— START OF RECORDED INFORMATION —
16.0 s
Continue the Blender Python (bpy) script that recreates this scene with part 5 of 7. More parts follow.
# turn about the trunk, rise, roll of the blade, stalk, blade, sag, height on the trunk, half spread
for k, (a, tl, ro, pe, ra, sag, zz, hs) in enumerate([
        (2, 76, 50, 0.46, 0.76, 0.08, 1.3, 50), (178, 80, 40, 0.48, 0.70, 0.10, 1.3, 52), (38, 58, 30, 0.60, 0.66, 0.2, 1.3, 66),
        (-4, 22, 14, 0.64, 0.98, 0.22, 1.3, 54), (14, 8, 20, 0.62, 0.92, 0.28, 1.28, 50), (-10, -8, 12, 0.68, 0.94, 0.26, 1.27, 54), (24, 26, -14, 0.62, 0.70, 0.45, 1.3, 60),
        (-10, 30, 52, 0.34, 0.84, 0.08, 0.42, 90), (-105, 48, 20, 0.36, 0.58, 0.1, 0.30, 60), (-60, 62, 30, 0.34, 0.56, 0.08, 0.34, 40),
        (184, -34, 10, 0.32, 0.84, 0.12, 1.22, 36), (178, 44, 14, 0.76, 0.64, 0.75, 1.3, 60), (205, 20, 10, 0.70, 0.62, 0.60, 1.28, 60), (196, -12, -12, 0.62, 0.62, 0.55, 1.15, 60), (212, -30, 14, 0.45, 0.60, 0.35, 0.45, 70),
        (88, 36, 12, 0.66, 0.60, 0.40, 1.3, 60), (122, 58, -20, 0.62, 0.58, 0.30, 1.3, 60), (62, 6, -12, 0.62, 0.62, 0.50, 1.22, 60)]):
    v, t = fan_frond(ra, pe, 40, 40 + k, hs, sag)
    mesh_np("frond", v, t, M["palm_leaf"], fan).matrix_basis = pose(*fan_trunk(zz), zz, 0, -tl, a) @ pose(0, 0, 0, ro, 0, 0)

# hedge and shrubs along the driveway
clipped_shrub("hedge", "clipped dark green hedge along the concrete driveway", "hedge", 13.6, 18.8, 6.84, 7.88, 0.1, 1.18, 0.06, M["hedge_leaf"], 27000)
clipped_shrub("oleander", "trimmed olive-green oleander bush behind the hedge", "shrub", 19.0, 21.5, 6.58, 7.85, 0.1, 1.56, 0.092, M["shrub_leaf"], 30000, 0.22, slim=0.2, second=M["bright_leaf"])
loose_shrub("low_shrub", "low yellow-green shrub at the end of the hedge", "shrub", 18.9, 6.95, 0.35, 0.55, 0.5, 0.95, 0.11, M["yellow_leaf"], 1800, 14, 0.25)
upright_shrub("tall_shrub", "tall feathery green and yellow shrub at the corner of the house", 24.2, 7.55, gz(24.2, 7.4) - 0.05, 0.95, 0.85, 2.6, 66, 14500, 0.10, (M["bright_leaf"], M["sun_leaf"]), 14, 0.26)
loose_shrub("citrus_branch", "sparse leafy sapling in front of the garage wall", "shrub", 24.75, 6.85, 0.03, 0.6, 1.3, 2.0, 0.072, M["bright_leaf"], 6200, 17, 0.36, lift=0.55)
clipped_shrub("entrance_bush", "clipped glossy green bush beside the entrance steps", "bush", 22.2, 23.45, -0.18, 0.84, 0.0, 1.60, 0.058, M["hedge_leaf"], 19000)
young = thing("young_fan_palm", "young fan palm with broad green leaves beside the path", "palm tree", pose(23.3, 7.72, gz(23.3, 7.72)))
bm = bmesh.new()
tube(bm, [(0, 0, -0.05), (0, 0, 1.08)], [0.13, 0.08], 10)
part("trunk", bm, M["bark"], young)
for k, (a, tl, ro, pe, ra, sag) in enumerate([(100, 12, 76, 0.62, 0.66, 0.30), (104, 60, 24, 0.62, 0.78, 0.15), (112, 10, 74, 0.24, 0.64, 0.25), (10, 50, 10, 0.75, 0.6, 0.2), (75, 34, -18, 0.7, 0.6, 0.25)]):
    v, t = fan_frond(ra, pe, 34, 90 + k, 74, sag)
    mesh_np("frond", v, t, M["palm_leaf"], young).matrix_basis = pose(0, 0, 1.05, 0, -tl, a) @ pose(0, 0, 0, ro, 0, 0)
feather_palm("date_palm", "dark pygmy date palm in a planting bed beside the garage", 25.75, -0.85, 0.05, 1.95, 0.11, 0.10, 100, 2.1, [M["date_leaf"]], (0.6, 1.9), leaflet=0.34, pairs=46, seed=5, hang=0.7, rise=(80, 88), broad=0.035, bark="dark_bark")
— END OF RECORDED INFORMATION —
REQUIRED TASK: All of the data needs to be reproduced exactly, with no line missing.

SOLUTION TO THIS EXERCISE:
16.0 s
Continue the Blender Python (bpy) script that recreates this scene with part 5 of 7. More parts follow.
# turn about the trunk, rise, roll of the blade, stalk, blade, sag, height on the trunk, half spread
for k, (a, tl, ro, pe, ra, sag, zz, hs) in enumerate([
        (2, 76, 50, 0.46, 0.76, 0.08, 1.3, 50), (178, 80, 40, 0.48, 0.70, 0.10, 1.3, 52), (38, 58, 30, 0.60, 0.66, 0.2, 1.3, 66),
        (-4, 22, 14, 0.64, 0.98, 0.22, 1.3, 54), (14, 8, 20, 0.62, 0.92, 0.28, 1.28, 50), (-10, -8, 12, 0.68, 0.94, 0.26, 1.27, 54), (24, 26, -14, 0.62, 0.70, 0.45, 1.3, 60),
        (-10, 30, 52, 0.34, 0.84, 0.08, 0.42, 90), (-105, 48, 20, 0.36, 0.58, 0.1, 0.30, 60), (-60, 62, 30, 0.34, 0.56, 0.08, 0.34, 40),
        (184, -34, 10, 0.32, 0.84, 0.12, 1.22, 36), (178, 44, 14, 0.76, 0.64, 0.75, 1.3, 60), (205, 20, 10, 0.70, 0.62, 0.60, 1.28, 60), (196, -12, -12, 0.62, 0.62, 0.55, 1.15, 60), (212, -30, 14, 0.45, 0.60, 0.35, 0.45, 70),
        (88, 36, 12, 0.66, 0.60, 0.40, 1.3, 60), (122, 58, -20, 0.62, 0.58, 0.30, 1.3, 60), (62, 6, -12, 0.62, 0.62, 0.50, 1.22, 60)]):
    v, t = fan_frond(ra, pe, 40, 40 + k, hs, sag)
    mesh_np("frond", v, t, M["palm_leaf"], fan).matrix_basis = pose(*fan_trunk(zz), zz, 0, -tl, a) @ pose(0, 0, 0, ro, 0, 0)

# hedge and shrubs along the driveway
clipped_shrub("hedge", "clipped dark green hedge along the concrete driveway", "hedge", 13.6, 18.8, 6.84, 7.88, 0.1, 1.18, 0.06, M["hedge_leaf"], 27000)
clipped_shrub("oleander", "trimmed olive-green oleander bush behind the hedge", "shrub", 19.0, 21.5, 6.58, 7.85, 0.1, 1.56, 0.092, M["shrub_leaf"], 30000, 0.22, slim=0.2, second=M["bright_leaf"])
loose_shrub("low_shrub", "low yellow-green shrub at the end of the hedge", "shrub", 18.9, 6.95, 0.35, 0.55, 0.5, 0.95, 0.11, M["yellow_leaf"], 1800, 14, 0.25)
upright_shrub("tall_shrub", "tall feathery green and yellow shrub at the corner of the house", 24.2, 7.55, gz(24.2, 7.4) - 0.05, 0.95, 0.85, 2.6, 66, 14500, 0.10, (M["bright_leaf"], M["sun_leaf"]), 14, 0.26)
loose_shrub("citrus_branch", "sparse leafy sapling in front of the garage wall", "shrub", 24.75, 6.85, 0.03, 0.6, 1.3, 2.0, 0.072, M["bright_leaf"], 6200, 17, 0.36, lift=0.55)
clipped_shrub("entrance_bush", "clipped glossy green bush beside the entrance steps", "bush", 22.2, 23.45, -0.18, 0.84, 0.0, 1.60, 0.058, M["hedge_leaf"], 19000)
young = thing("young_fan_palm", "young fan palm with broad green leaves beside the path", "palm tree", pose(23.3, 7.72, gz(23.3, 7.72)))
bm = bmesh.new()
tube(bm, [(0, 0, -0.05), (0, 0, 1.08)], [0.13, 0.08], 10)
part("trunk", bm, M["bark"], young)
for k, (a, tl, ro, pe, ra, sag) in enumerate([(100, 12, 76, 0.62, 0.66, 0.30), (104, 60, 24, 0.62, 0.78, 0.15), (112, 10, 74, 0.24, 0.64, 0.25), (10, 50, 10, 0.75, 0.6, 0.2), (75, 34, -18, 0.7, 0.6, 0.25)]):
    v, t = fan_frond(ra, pe, 34, 90 + k, 74, sag)
    mesh_np("frond", v, t, M["palm_leaf"], young).matrix_basis = pose(0, 0, 1.05, 0, -tl, a) @ pose(0, 0, 0, ro, 0, 0)
feather_palm("date_palm", "dark pygmy date palm in a planting bed beside the garage", 25.75, -0.85, 0.05, 1.95, 0.11, 0.10, 100, 2.1, [M["date_leaf"]], (0.6, 1.9), leaflet=0.34, pairs=46, seed=5, hang=0.7, rise=(80, 88), broad=0.035, bark="dark_bark")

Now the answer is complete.